Vanology: A selection
Here’s a brief look at how Van Morrison has drawn on literature and the arts.
Song: “Jackie Wilson Said (I’m in Heaven When You Smile).” Album: “St. Dominic’s Preview,” 1972. This joyous number looks to legendary R&B singer Jackie Wilson (1934-84) for its title, feel and content. Morrison’s lyrics mention Wilson’s hit “Reet Petite,” and the brisk tempo of the music bears out Morrison’s claim that he’s “so wired up/Don’t need no coffee in my cup.”
Song: “I Just Want to Make Love to You.” Album: “It’s Too Late to Stop Now,” 1974. Relative to his large repertoire, Morrison has covered few blues tunes. This exception, from Morrison’s first live album, is a slow, burning version of a Willie Dixon classic.
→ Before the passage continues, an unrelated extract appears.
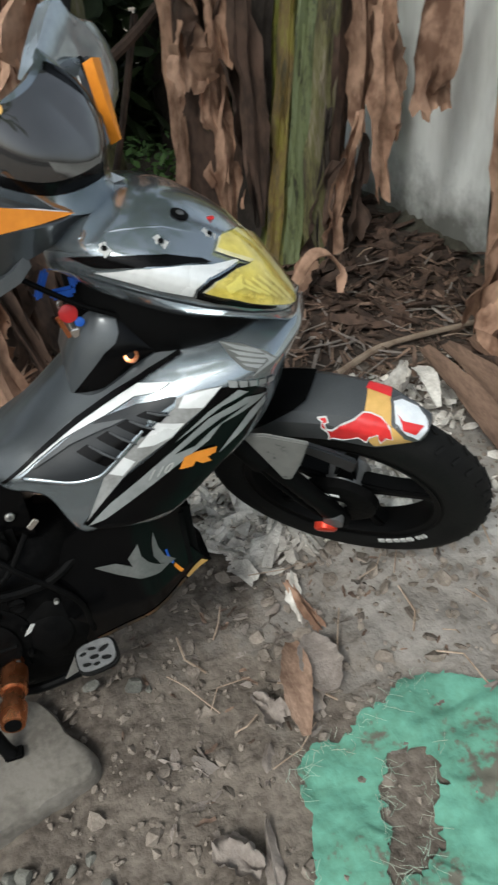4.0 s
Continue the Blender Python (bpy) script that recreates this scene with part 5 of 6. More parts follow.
pt = Matrix.Translation((0.699, -0.18, 0.036)) @ Matrix.Rotation(-0.12, 4, "Y") @ Matrix.Rotation(0.45, 4, "X") @ Matrix.Rotation(radians(-90), 4, "X")
pb = plate(oval, -0.007, 0.007, 0.003)
pb.transform(pt)
pedal = part("brake_pedal", pb, M_RUBBER, bike, "chrome brake pedal with black rubber inset")
pf = plate([(x * 0.9, z * 0.86) for x, z in oval], -0.002, 0.002, 0.001, holes=[[(cx + r * 1.25 * math.cos(q + tw) , cz + r * 0.6 * math.sin(q)) for q in np.linspace(0, 2 * math.pi, 10, endpoint=False)] for cx, cz, r, tw in ((-0.017, -0.01, 0.006, 0.3), (-0.019, 0.008, 0.005, -0.2), (-0.004, 0.012, 0.006, 0.5), (-0.003, -0.002, 0.0065, 0.2), (-0.002, -0.014, 0.005, 0), (0.014, 0.006, 0.008, -0.5), (0.015, -0.01, 0.007, 0.4))])
pf.transform(pt @ Matrix.Translation((0, -0.0085, 0)))
part("pedal_face", pf, M_DULLALU, pedal, "pierced chrome plate")
part("pedal_tip", plate([(0.64, 0.0), (0.665, 0.04), (0.668, 0.01)], -0.172, -0.168, 0.001), M_ALU, pedal)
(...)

Song: “Summertime in England.” Album: “Common One,” 1980. Critics accused Morrison of mere name-dropping with his repeated references to Wordsworth, Coleridge, Yeats and Joyce, but this 15-minute track has a strange, misty, stream-of-consciousness appeal.
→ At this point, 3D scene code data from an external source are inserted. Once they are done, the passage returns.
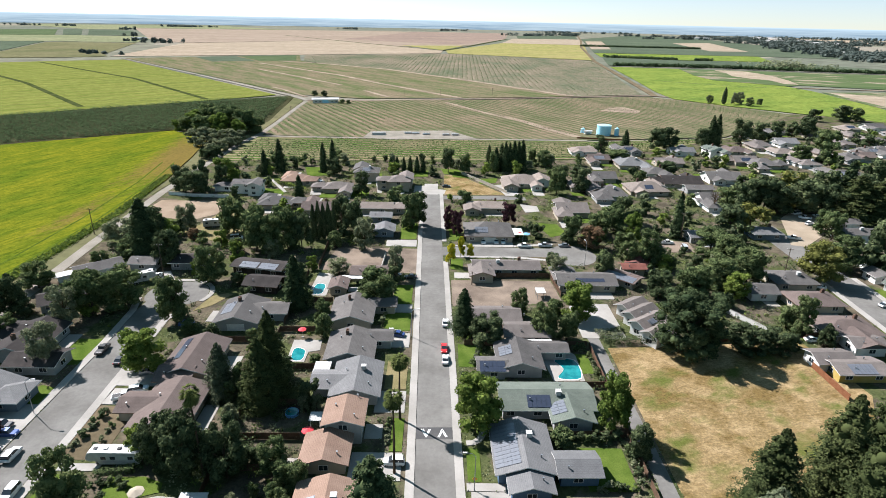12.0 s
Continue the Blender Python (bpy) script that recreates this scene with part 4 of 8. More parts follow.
def house(roof, wall, wings, garage="", chimney=0, cooler=0, solar=(), vents=2, name="house", extra="", spaced=4.8):
    """wings: (x, y, L, S, angle, shape, eave, pitch) each, ridge along the angle. solar: (wing, side, along, rows, columns, tone)."""
    x0, y0 = wings[0][0], wings[0][1]
    floors = "two-storey" if wings[0][6] > 4 else "single-storey"
    h = thing(name, x0, y0, 0, 0, f"{floors} house with {ROOF_WORDS[roof]} and {WALL_WORDS[wall]}{extra}", "house", "houses")
    made = []
    for k, (x, y, L, S, ang, shape, eave, pitch) in enumerate(wings):
        eave += 0.013 * k
        walls, roof_shape, rise = (hip_wing if shape == "hip" else gable_wing)(L, S, eave, pitch)
        turn = radians(ang + SKEW)
        at = (x - x0, y - y0, 0)
        wob = part("wall", walls, wall, h, "", at, turn)
        rob = part("roof", roof_shape, roof, h, "", at, turn)
        # painted fascia boards round the eaves
        rob.data.materials.append(MATS["trim_brown" if wall in ("stucco_beige", "siding_dark", "brick_wall") and (k + len(wings)) % 2 else "trim_white"])
        for poly in rob.data.polygons:
            if abs(poly.normal.z) < 0.3:
                poly.material_index = 1
        made.append((at, turn, L, S, eave, rise, rob))
        c, n = math.cos(turn), math.sin(turn)
        keep_clear([(x + u * L / 2 * c - q * S / 2 * n, y + u * L / 2 * n + q * S / 2 * c) for u, q in ((-1, -1), (1, -1), (1, 1), (-1, 1))])
        # windows along the long and short walls
        floor_list = (0.95, 3.6) if eave > 4 else (0.95,)
        gap = spaced + (2.4 if y > 330 or x > 150 else 0)
        for side in (-1, 1):
            n = max(1, int((L - 2) / gap))
            for i in range(n):
                u = -L / 2 + (i + 0.5) * L / n + (0.4 if (i + k) % 2 else -0.3)
                for z in floor_list:
                    put_window(h, at, turn, u, side * (S / 2 - OVER), z, 0 if side < 0 else math.pi)
            n = max(1, int((S - 2) / (gap + 0.8)))
            for i in range(n):
                u = -S / 2 + (i + 0.5) * S / n
                for z in floor_list:
                    put_window(h, at, turn, side * (L / 2 - OVER), u, z, math.pi / 2 if side > 0 else -math.pi / 2)
        for i in range((vents if k == 0 else 1) if y < 330 else int(k == 0 and vents > 0)):
            u, q = (-0.3 + 0.45 * i + 0.07 * ((k + int(x)) % 3)) * L * 0.8, (0.22 if i % 2 else -0.25)
            part("roof_vent", VENT, None, rob, "", (u, q * S, eave + rise * (1 - abs(q) * 2) + 0.15))
    PATIOS.append((x0, y0, wings[0][2], wings[0][3], wings[0][4] + SKEW))
    at, turn, L, S, eave, rise, rob = made[0]
    if chimney:
        part("chimney", CHIMNEY, None, h, "brick chimney", (at[0] + math.cos(turn) * L * 0.2 * chimney - math.sin(turn) * S * 0.1, at[1] + math.sin(turn) * L * 0.2 * chimney + math.cos(turn) * S * 0.1, eave + rise), turn)
    if cooler:
        part("roof_cooler", COOLER, None, rob, "white cooler box on the roof", (L * 0.12 * cooler, -S * 0.12, eave + rise * 0.7 + 0.1))
    if garage:
        k, side = int(garage[0]), garage[1]
        at, turn, L, S, eave, rise, rob = made[k]
        g = part("garage_door", GARAGE["brown" if garage.endswith("b") else "white"], None, h, "panelled garage door")
        dx, dy, a = {"e": (L / 2 - OVER + 0.05, 0, math.pi / 2), "w": (-L / 2 + OVER - 0.05, 0, -math.pi / 2), "s": (0, -S / 2 + OVER - 0.05, 0), "n": (0, S / 2 - OVER + 0.05, math.pi)}[side]
        g.location = (at[0] + dx * math.cos(turn) - dy * math.sin(turn), at[1] + dx * math.sin(turn) + dy * math.cos(turn), 0.05)
        g.rotation_euler = (0, 0, turn + a)
    for k, side, along, rows, cols, tone in solar:
        at, turn, L, S, eave, rise, rob = made[k]
        slope = math.atan2(rise, S / 2)
        for i in range(cols):
            for j in range(rows):
                q = (0.28 + 0.0 * j) * S + (j - (rows - 1) / 2) * 1.7 * math.cos(slope)
                p = part("solar_panel", PANEL[tone], None, rob, "")
                p.location = (along + (i - (cols - 1) / 2) * 1.06, side * q, eave + rise * (1 - q / (S / 2)) + 0.2)
                p.rotation_euler = (-side * slope, 0, 0)
    return h


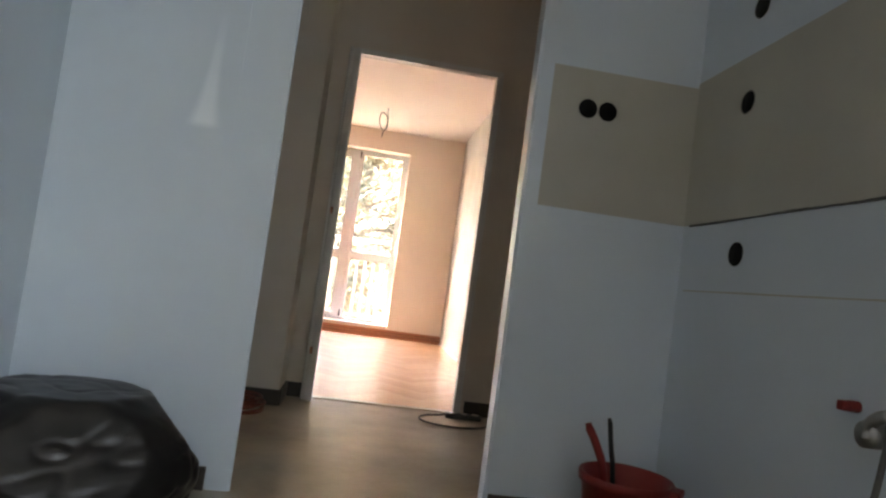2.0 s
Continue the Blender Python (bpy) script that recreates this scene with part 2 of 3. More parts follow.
def pierce(wall, holes):
    """Cut round recesses (centre, radius, way, depth) into a wall."""
    cut = bmesh.new()
    for c, r, way, depth in holes:
        d = Vector(way).normalized()
        m = Matrix.Translation(Vector(c) + d * (depth / 2 - 0.01)) @ d.to_track_quat("Z", "Y").to_matrix().to_4x4()
        bmesh.ops.create_cone(cut, cap_ends=True, segments=28, radius1=r, radius2=r, depth=depth + 0.02, matrix=m)
    me = bpy.data.meshes.new("cut")
    cut.to_mesh(me)
    cut.free()
    cutter = new("cut", me)
    mod = wall.modifiers.new("recess", "BOOLEAN")
    mod.operation, mod.object, mod.solver = "DIFFERENCE", cutter, "EXACT"
    mod.use_self = True
    bpy.context.view_layer.update()
    made = bpy.data.meshes.new_from_object(wall.evaluated_get(bpy.context.evaluated_depsgraph_get()))
    wall.modifiers.clear()
    wall.data = made
    bpy.data.objects.remove(cutter)


def wing_body():
    """The partition's end, a little out of square."""
    bm = box(bmesh.new(), 0.785, 2.72, 0, 1.395, 2.86, TOP)
    for v in bm.verts:
        if v.co.x < 1 and v.co.y > 2.8:
            v.co.x = 0.796
    bmesh.ops.bevel(bm, geom=[e for e in bm.edges if abs(e.verts[0].co.z - e.verts[1].co.z) > 1 and e.verts[0].co.x < 1], offset=0.008, segments=3, affect='EDGES')
    return bm


def front_body():
    """The kitchen's front partition, its end a little out of square."""
    bm = box(bmesh.new(), -2.1, 2.72, 0, -0.055, 2.87, TOP)
    for v in bm.verts:
        if v.co.x > -1 and v.co.y > 2.8:
            v.co.x = -0.100
    bmesh.ops.bevel(bm, geom=[e for e in bm.edges if abs(e.verts[0].co.z - e.verts[1].co.z) > 1 and e.verts[0].co.x > -1], offset=0.008, segments=3, affect='EDGES')
    return bm


# ---- structure ----
TOP = 2.634
X_L, X_R = -2.96, 1.36
Y_W = 8.795

wall_window = structure("wall_window", slab("x", -3.1, 4.15, Y_W, 9.06, 0, TOP, [(-1.505, 0.664, 0.130, 2.376), (2.795, 3.475, 0.93, 2.345)]), PLASTER, "cream painted plaster wall with tall balcony window", "wall")
facade = structure("wall_facade", slab("x", -4.5, 4.6, 9.061, 9.30, -4, 4.2, [(-1.475, 0.632, 0.10, 2.355), (2.74, 3.62, 0.90, 2.40)]), ORANGE, "orange rendered outside wall of the house", "wall")
wall_left = structure("wall_left", slab("y", 4.476, Y_W, -3.1, X_L, 0, TOP), PLASTER, "cream painted plaster wall of the room", "wall")
wall_right = structure("wall_right", slab("y", 6.562, Y_W, X_R, 1.478, 0, TOP), SKIM, "patchy grey skimmed plaster partition", "wall")
wall_right_near = structure("wall_right_near", boxes((X_R, 4.476, 0, 1.478, 5.672, TOP), (X_R, 5.673, 2.12, 1.478, 6.561, TOP)), PLASTER, "cream painted partition beside the open doorway", "wall")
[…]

Song: “Rave On, John Donne.” Album: “Inarticulate Speech of the Heart,” 1983. Morrison raves himself, championing the power of a long-dead metaphysical poet to “rave on, down through the industrial revolution/Empiricism, atomic and nuclear age.” Too bad the studio version, soaked in echo and lugubriously executed, is so lame. Try the more energetic take on “Live at the Grand Opera House Belfast.”
Song: “Tell Me Something,” plus 12 more from the 1996 album of the same name. Morrison puts aside his own pen for an entire disc of cover versions of the songs of American blues/jazz composer and pianist Mose Allison.
Song: “Piper at the Gates of Dawn.” Album: “The Healing Game,” 1997. The lyrics were inspired by The Wind in the Willows, the classic children’s fantasy penned by Scottish author Kenneth Grahame (1859-1932).